>> Start TASK INPUTS
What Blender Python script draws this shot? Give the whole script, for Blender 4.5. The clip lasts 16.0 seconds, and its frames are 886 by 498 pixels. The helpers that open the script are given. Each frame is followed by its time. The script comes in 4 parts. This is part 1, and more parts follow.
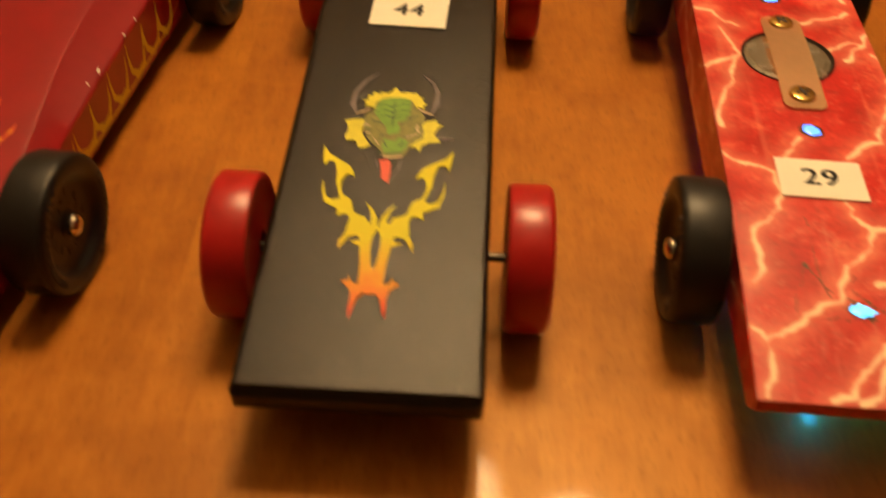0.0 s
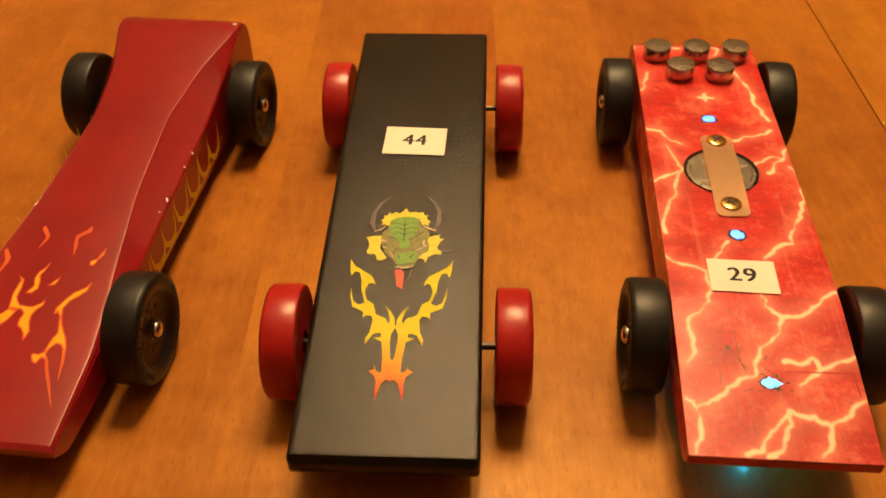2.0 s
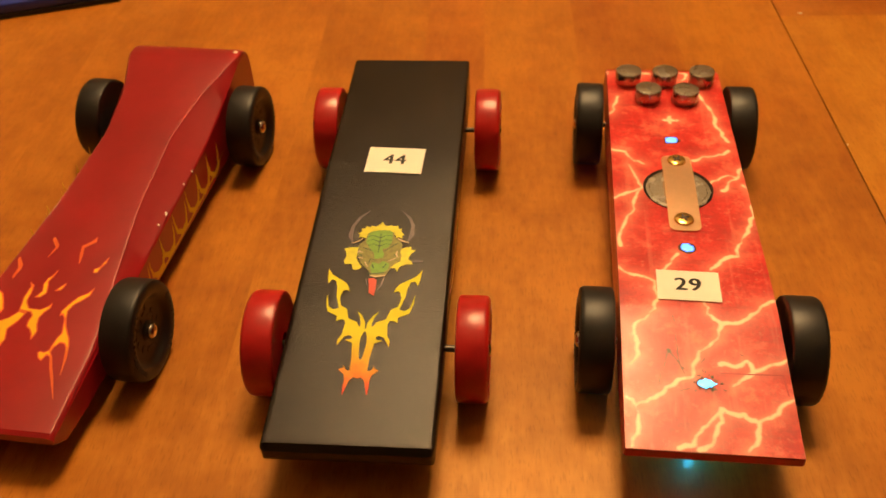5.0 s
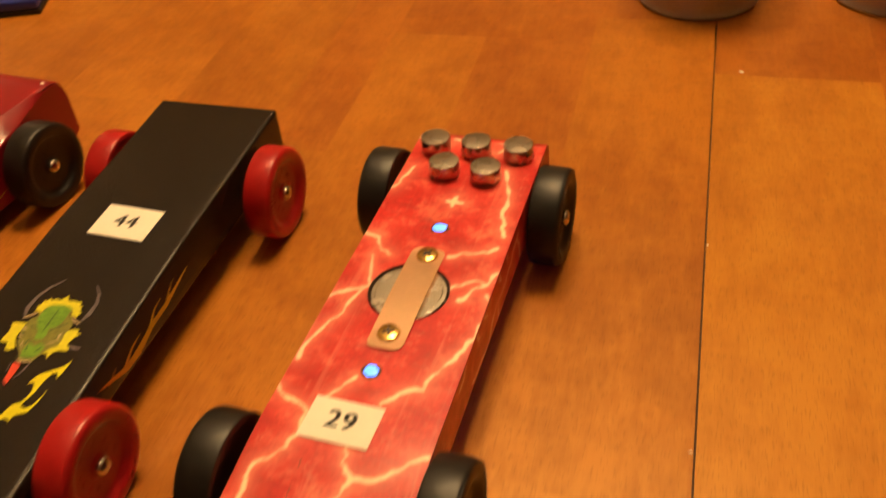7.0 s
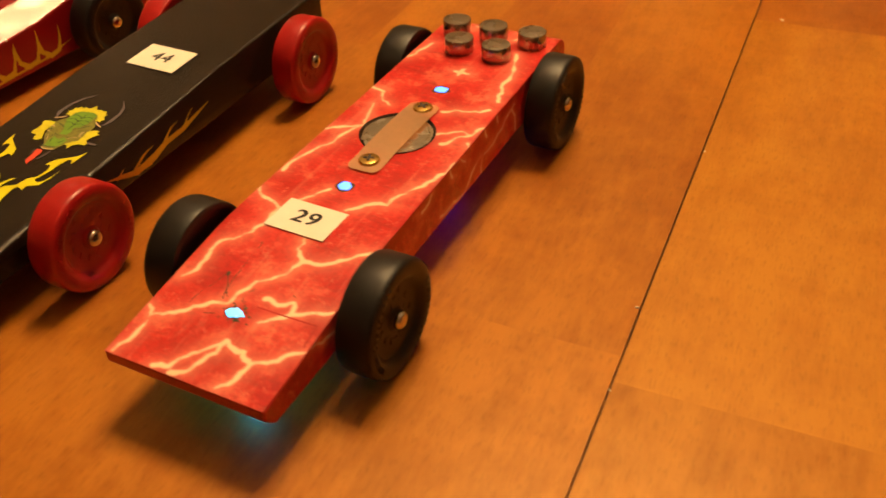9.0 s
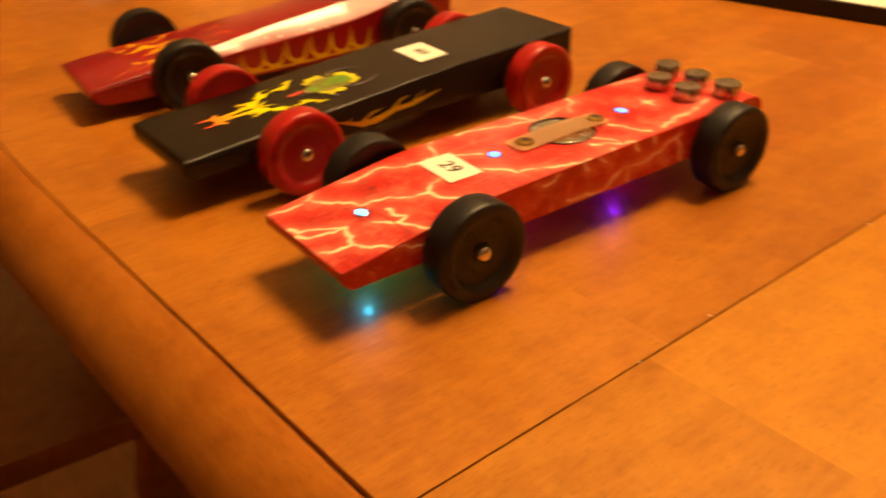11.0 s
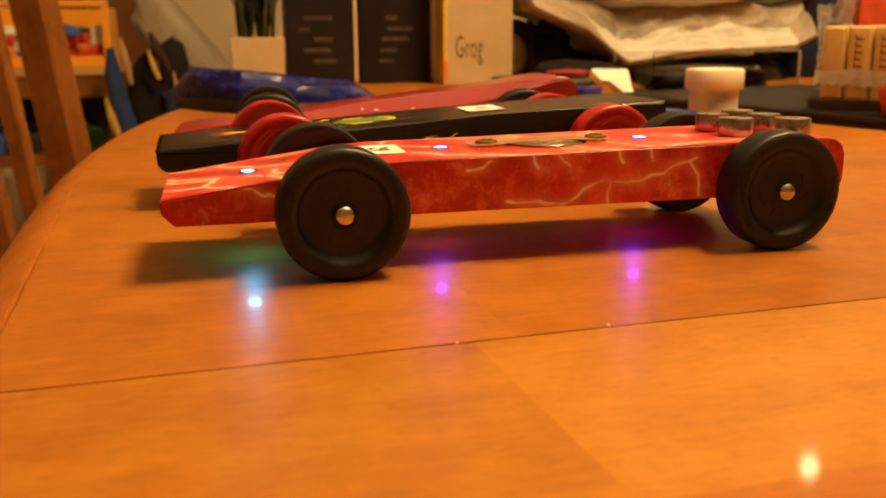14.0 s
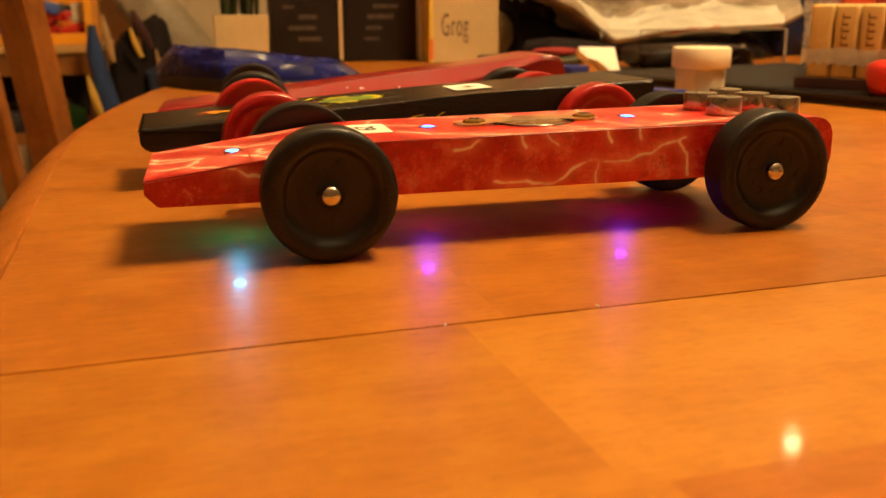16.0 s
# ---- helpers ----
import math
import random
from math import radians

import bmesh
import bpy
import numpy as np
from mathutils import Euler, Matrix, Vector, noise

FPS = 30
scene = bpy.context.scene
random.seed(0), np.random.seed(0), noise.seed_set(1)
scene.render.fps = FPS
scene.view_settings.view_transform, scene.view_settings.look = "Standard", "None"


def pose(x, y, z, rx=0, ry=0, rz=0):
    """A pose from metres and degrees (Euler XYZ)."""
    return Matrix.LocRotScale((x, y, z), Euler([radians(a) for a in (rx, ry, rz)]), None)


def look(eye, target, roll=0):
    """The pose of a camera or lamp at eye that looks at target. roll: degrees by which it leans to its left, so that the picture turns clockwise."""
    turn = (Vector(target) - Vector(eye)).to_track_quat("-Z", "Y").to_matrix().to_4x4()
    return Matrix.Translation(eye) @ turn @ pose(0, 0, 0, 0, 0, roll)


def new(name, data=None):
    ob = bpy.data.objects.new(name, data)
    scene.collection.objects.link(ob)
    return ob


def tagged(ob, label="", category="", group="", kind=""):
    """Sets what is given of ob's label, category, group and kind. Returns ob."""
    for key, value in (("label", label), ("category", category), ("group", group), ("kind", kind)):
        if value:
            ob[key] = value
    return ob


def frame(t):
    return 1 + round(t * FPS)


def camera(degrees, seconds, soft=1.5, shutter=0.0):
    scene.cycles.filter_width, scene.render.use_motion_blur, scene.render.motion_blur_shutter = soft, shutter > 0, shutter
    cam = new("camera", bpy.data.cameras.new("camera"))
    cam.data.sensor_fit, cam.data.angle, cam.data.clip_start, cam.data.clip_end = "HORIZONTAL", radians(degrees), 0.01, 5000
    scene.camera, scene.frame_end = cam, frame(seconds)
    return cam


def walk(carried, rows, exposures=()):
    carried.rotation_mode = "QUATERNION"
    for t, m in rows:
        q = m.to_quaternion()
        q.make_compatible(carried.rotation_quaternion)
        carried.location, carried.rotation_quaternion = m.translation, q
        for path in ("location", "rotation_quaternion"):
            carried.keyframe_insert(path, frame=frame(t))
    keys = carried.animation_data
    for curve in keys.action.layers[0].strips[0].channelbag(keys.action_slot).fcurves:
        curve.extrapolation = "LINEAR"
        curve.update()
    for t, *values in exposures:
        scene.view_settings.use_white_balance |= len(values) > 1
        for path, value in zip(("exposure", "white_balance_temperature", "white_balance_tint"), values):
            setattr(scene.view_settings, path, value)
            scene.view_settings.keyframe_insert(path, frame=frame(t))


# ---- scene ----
cam = camera(51.24, 16.0, 1.5, 0.5)
cam.data.dof.use_dof, cam.data.dof.focus_distance, cam.data.dof.aperture_fstop = True, 0.235, 28.0
PATH = [
    (0, (-0.00837, -0.00444, 0.14714), (-0.02061, 0.17344, -0.02810), 1.34),
    (0.5, (-0.02482, 0.00628, 0.15654), (-0.03997, 0.18803, -0.01444), -1.29),
    (1, (-0.01439, 0.00672, 0.17683), (-0.03802, 0.18681, 0.00505), -4.26),
    (1.5, (-0.00304, -0.01364, 0.19558), (-0.01955, 0.17224, 0.02922), -2.00),
    (2, (-0.00440, -0.03314, 0.19217), (-0.02009, 0.15294, 0.02595), -0.98),
    (2.5, (-0.00301, -0.04339, 0.19989), (-0.01557, 0.14569, 0.03682), -0.29),
    (3, (-0.00220, -0.05126, 0.20226), (-0.01624, 0.13871, 0.04035), -0.50),
    (5.5, (0.03183, -0.04774, 0.20463), (-0.00024, 0.14014, 0.04285), -3.49),
    (6, (0.06530, -0.03298, 0.19132), (0.01632, 0.15535, 0.03437), -3.43),
    (6.5, (0.10932, -0.01283, 0.18247), (0.04180, 0.17248, 0.02885), -4.13),
    (7, (0.13462, 0.02724, 0.18993), (0.06531, 0.20656, 0.03011), -5.58),
    (7.5, (0.13108, 0.05996, 0.19133), (0.06107, 0.23870, 0.03118), -7.01),
    (8, (0.13594, 0.04416, 0.18228), (0.05806, 0.22301, 0.02592), -6.39),
    (8.5, (0.15327, 0.00919, 0.16167), (0.06433, 0.18405, 0.00670), -3.06),
    (8.7, (0.16290, -0.00000, 0.15969), (0.07206, 0.17449, 0.00542), -2.60),
    (11, (0.26400, -0.00301, 0.14366), (0.08822, 0.12347, 0.01874), -1.04),
    (11.2, (0.26889, 0.02132, 0.11659), (0.08026, 0.13190, -0.00461), 0.31),
    (11.5, (0.25620, 0.04036, 0.08800), (0.05440, 0.13110, -0.02760), 4.18),
    (11.8, (0.24641, 0.05895, 0.05470), (0.02762, 0.13182, -0.04183), 0.89),
    (12, (0.25648, 0.06345, 0.05207), (0.02990, 0.11827, -0.03824), -2.51),
    (12.5, (0.25455, 0.06944, 0.05224), (0.03043, 0.14842, -0.02543), 0.04),
    (13, (0.28273, 0.09505, 0.05536), (0.04832, 0.14545, -0.01542), -0.65),
    (13.5, (0.29050, 0.10272, 0.05574), (0.05341, 0.16208, 0.00316), -0.53),
    (14, (0.29275, 0.10878, 0.05505), (0.05618, 0.16545, -0.00259), -0.35),
    (14.5, (0.29078, 0.10939, 0.05489), (0.05632, 0.16876, -0.00842), -0.32),
    (15, (0.29118, 0.10910, 0.05506), (0.05659, 0.16874, -0.00748), -0.31),
    (15.5, (0.29085, 0.10887, 0.05481), (0.05653, 0.16889, -0.00837), -0.29),
    (16, (0.29086, 0.10883, 0.05496), (0.05654, 0.16888, -0.00821), -0.26),
]
EXPOSURES = [
    (0.0, -0.27, 6500, 11), (0.5, -0.05, 6200, 6), (1.0, -0.05, 6000, 3), (1.6, -0.05, 6400, 9), (3.0, -0.05, 6600, 13), (6.0, -0.08, 6600, 13.3), (7.5, -0.16, 6600, 12.5),
    (8.7, -0.08, 6650, 13.5), (10.8, 0.35, 7200, 14), (12.2, 0.52, 7300, 13), (13.0, 0.6, 6950, 13), (13.5, 0.48, 6700, 10), (14.5, 0.52, 6550, 9), (16.0, 0.52, 6550, 9),
]
walk(cam, [(t, look(eye, target, roll)) for t, eye, target, roll in PATH], EXPOSURES)

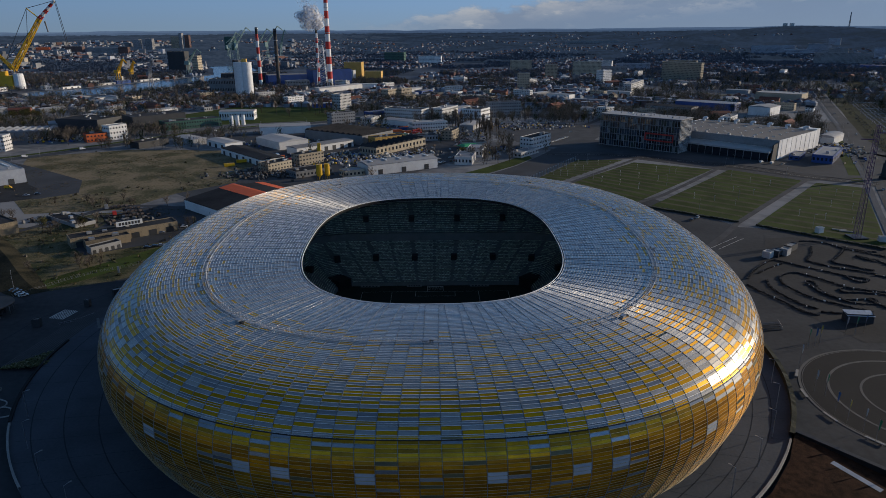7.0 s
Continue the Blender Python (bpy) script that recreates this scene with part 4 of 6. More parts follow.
def building(label, x, y, w, d, h, turn, wall, roof, floors=0, style="flat", bays=0, units=2, name="building", category="building", gates=0, base=GROUND, skylights=0, group=""):
    t = thing(name, label, category, pose(x, y, base, 0, 0, turn), group)
    TAKEN.append((x, y, 0.5 * math.hypot(w, d) + 3))
    s = Shape()
    # plan of the wall with its piers, one closed line
    plan = []
    for length, off, side in ((w, d, 0), (d, w, 1), (w, d, 2), (d, w, 3)):
        n = max(2, bays if bays and side % 2 == 0 else int(length / 3.2)) if floors else 0
        run = [(-length / 2, 0.0)]
        for i in range(n):
            c, pw = -length / 2 + length * (i + 0.5) / n, length / n * 0.24
            run += [(c - pw, 0.08), (c - pw, 0.0), (c + pw, 0.0), (c + pw, 0.08)]
        for u, o in run:
            p = (u, -off / 2 - (o if n else 0))
            for k in range(side):
                p = (-p[1], p[0])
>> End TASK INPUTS
Write out all the entries word for word, but skip any images.

[ANSWER TO THIS PROBLEM]:
What Blender Python script draws this shot? Give the whole script, for Blender 4.5. The clip lasts 16.0 seconds, and its frames are 886 by 498 pixels. The helpers that open the script are given. Each frame is followed by its time. The script comes in 4 parts. This is part 1, and more parts follow.
0.0 s
2.0 s
5.0 s
7.0 s
9.0 s
11.0 s
14.0 s
16.0 s
# ---- helpers ----
import math
import random
from math import radians

import bmesh
import bpy
import numpy as np
from mathutils import Euler, Matrix, Vector, noise

FPS = 30
scene = bpy.context.scene
random.seed(0), np.random.seed(0), noise.seed_set(1)
scene.render.fps = FPS
scene.view_settings.view_transform, scene.view_settings.look = "Standard", "None"


def pose(x, y, z, rx=0, ry=0, rz=0):
    """A pose from metres and degrees (Euler XYZ)."""
    return Matrix.LocRotScale((x, y, z), Euler([radians(a) for a in (rx, ry, rz)]), None)


def look(eye, target, roll=0):
    """The pose of a camera or lamp at eye that looks at target. roll: degrees by which it leans to its left, so that the picture turns clockwise."""
    turn = (Vector(target) - Vector(eye)).to_track_quat("-Z", "Y").to_matrix().to_4x4()
    return Matrix.Translation(eye) @ turn @ pose(0, 0, 0, 0, 0, roll)


def new(name, data=None):
    ob = bpy.data.objects.new(name, data)
    scene.collection.objects.link(ob)
    return ob


def tagged(ob, label="", category="", group="", kind=""):
    """Sets what is given of ob's label, category, group and kind. Returns ob."""
    for key, value in (("label", label), ("category", category), ("group", group), ("kind", kind)):
        if value:
            ob[key] = value
    return ob


def frame(t):
    return 1 + round(t * FPS)


def camera(degrees, seconds, soft=1.5, shutter=0.0):
    scene.cycles.filter_width, scene.render.use_motion_blur, scene.render.motion_blur_shutter = soft, shutter > 0, shutter
    cam = new("camera", bpy.data.cameras.new("camera"))
    cam.data.sensor_fit, cam.data.angle, cam.data.clip_start, cam.data.clip_end = "HORIZONTAL", radians(degrees), 0.01, 5000
    scene.camera, scene.frame_end = cam, frame(seconds)
    return cam


def walk(carried, rows, exposures=()):
    carried.rotation_mode = "QUATERNION"
    for t, m in rows:
        q = m.to_quaternion()
        q.make_compatible(carried.rotation_quaternion)
        carried.location, carried.rotation_quaternion = m.translation, q
        for path in ("location", "rotation_quaternion"):
            carried.keyframe_insert(path, frame=frame(t))
    keys = carried.animation_data
    for curve in keys.action.layers[0].strips[0].channelbag(keys.action_slot).fcurves:
        curve.extrapolation = "LINEAR"
        curve.update()
    for t, *values in exposures:
        scene.view_settings.use_white_balance |= len(values) > 1
        for path, value in zip(("exposure", "white_balance_temperature", "white_balance_tint"), values):
            setattr(scene.view_settings, path, value)
            scene.view_settings.keyframe_insert(path, frame=frame(t))


# ---- scene ----
cam = camera(51.24, 16.0, 1.5, 0.5)
cam.data.dof.use_dof, cam.data.dof.focus_distance, cam.data.dof.aperture_fstop = True, 0.235, 28.0
PATH = [
    (0, (-0.00837, -0.00444, 0.14714), (-0.02061, 0.17344, -0.02810), 1.34),
    (0.5, (-0.02482, 0.00628, 0.15654), (-0.03997, 0.18803, -0.01444), -1.29),
    (1, (-0.01439, 0.00672, 0.17683), (-0.03802, 0.18681, 0.00505), -4.26),
    (1.5, (-0.00304, -0.01364, 0.19558), (-0.01955, 0.17224, 0.02922), -2.00),
    (2, (-0.00440, -0.03314, 0.19217), (-0.02009, 0.15294, 0.02595), -0.98),
    (2.5, (-0.00301, -0.04339, 0.19989), (-0.01557, 0.14569, 0.03682), -0.29),
    (3, (-0.00220, -0.05126, 0.20226), (-0.01624, 0.13871, 0.04035), -0.50),
    (5.5, (0.03183, -0.04774, 0.20463), (-0.00024, 0.14014, 0.04285), -3.49),
    (6, (0.06530, -0.03298, 0.19132), (0.01632, 0.15535, 0.03437), -3.43),
    (6.5, (0.10932, -0.01283, 0.18247), (0.04180, 0.17248, 0.02885), -4.13),
    (7, (0.13462, 0.02724, 0.18993), (0.06531, 0.20656, 0.03011), -5.58),
    (7.5, (0.13108, 0.05996, 0.19133), (0.06107, 0.23870, 0.03118), -7.01),
    (8, (0.13594, 0.04416, 0.18228), (0.05806, 0.22301, 0.02592), -6.39),
    (8.5, (0.15327, 0.00919, 0.16167), (0.06433, 0.18405, 0.00670), -3.06),
    (8.7, (0.16290, -0.00000, 0.15969), (0.07206, 0.17449, 0.00542), -2.60),
    (11, (0.26400, -0.00301, 0.14366), (0.08822, 0.12347, 0.01874), -1.04),
    (11.2, (0.26889, 0.02132, 0.11659), (0.08026, 0.13190, -0.00461), 0.31),
    (11.5, (0.25620, 0.04036, 0.08800), (0.05440, 0.13110, -0.02760), 4.18),
    (11.8, (0.24641, 0.05895, 0.05470), (0.02762, 0.13182, -0.04183), 0.89),
    (12, (0.25648, 0.06345, 0.05207), (0.02990, 0.11827, -0.03824), -2.51),
    (12.5, (0.25455, 0.06944, 0.05224), (0.03043, 0.14842, -0.02543), 0.04),
    (13, (0.28273, 0.09505, 0.05536), (0.04832, 0.14545, -0.01542), -0.65),
    (13.5, (0.29050, 0.10272, 0.05574), (0.05341, 0.16208, 0.00316), -0.53),
    (14, (0.29275, 0.10878, 0.05505), (0.05618, 0.16545, -0.00259), -0.35),
    (14.5, (0.29078, 0.10939, 0.05489), (0.05632, 0.16876, -0.00842), -0.32),
    (15, (0.29118, 0.10910, 0.05506), (0.05659, 0.16874, -0.00748), -0.31),
    (15.5, (0.29085, 0.10887, 0.05481), (0.05653, 0.16889, -0.00837), -0.29),
    (16, (0.29086, 0.10883, 0.05496), (0.05654, 0.16888, -0.00821), -0.26),
]
EXPOSURES = [
    (0.0, -0.27, 6500, 11), (0.5, -0.05, 6200, 6), (1.0, -0.05, 6000, 3), (1.6, -0.05, 6400, 9), (3.0, -0.05, 6600, 13), (6.0, -0.08, 6600, 13.3), (7.5, -0.16, 6600, 12.5),
    (8.7, -0.08, 6650, 13.5), (10.8, 0.35, 7200, 14), (12.2, 0.52, 7300, 13), (13.0, 0.6, 6950, 13), (13.5, 0.48, 6700, 10), (14.5, 0.52, 6550, 9), (16.0, 0.52, 6550, 9),
]
walk(cam, [(t, look(eye, target, roll)) for t, eye, target, roll in PATH], EXPOSURES)

7.0 s
Continue the Blender Python (bpy) script that recreates this scene with part 4 of 6. More parts follow.
def building(label, x, y, w, d, h, turn, wall, roof, floors=0, style="flat", bays=0, units=2, name="building", category="building", gates=0, base=GROUND, skylights=0, group=""):
    t = thing(name, label, category, pose(x, y, base, 0, 0, turn), group)
    TAKEN.append((x, y, 0.5 * math.hypot(w, d) + 3))
    s = Shape()
    # plan of the wall with its piers, one closed line
    plan = []
    for length, off, side in ((w, d, 0), (d, w, 1), (w, d, 2), (d, w, 3)):
        n = max(2, bays if bays and side % 2 == 0 else int(length / 3.2)) if floors else 0
        run = [(-length / 2, 0.0)]
        for i in range(n):
            c, pw = -length / 2 + length * (i + 0.5) / n, length / n * 0.24
            run += [(c - pw, 0.08), (c - pw, 0.0), (c + pw, 0.0), (c + pw, 0.08)]
        for u, o in run:
            p = (u, -off / 2 - (o if n else 0))
            for k in range(side):
                p = (-p[1], p[0])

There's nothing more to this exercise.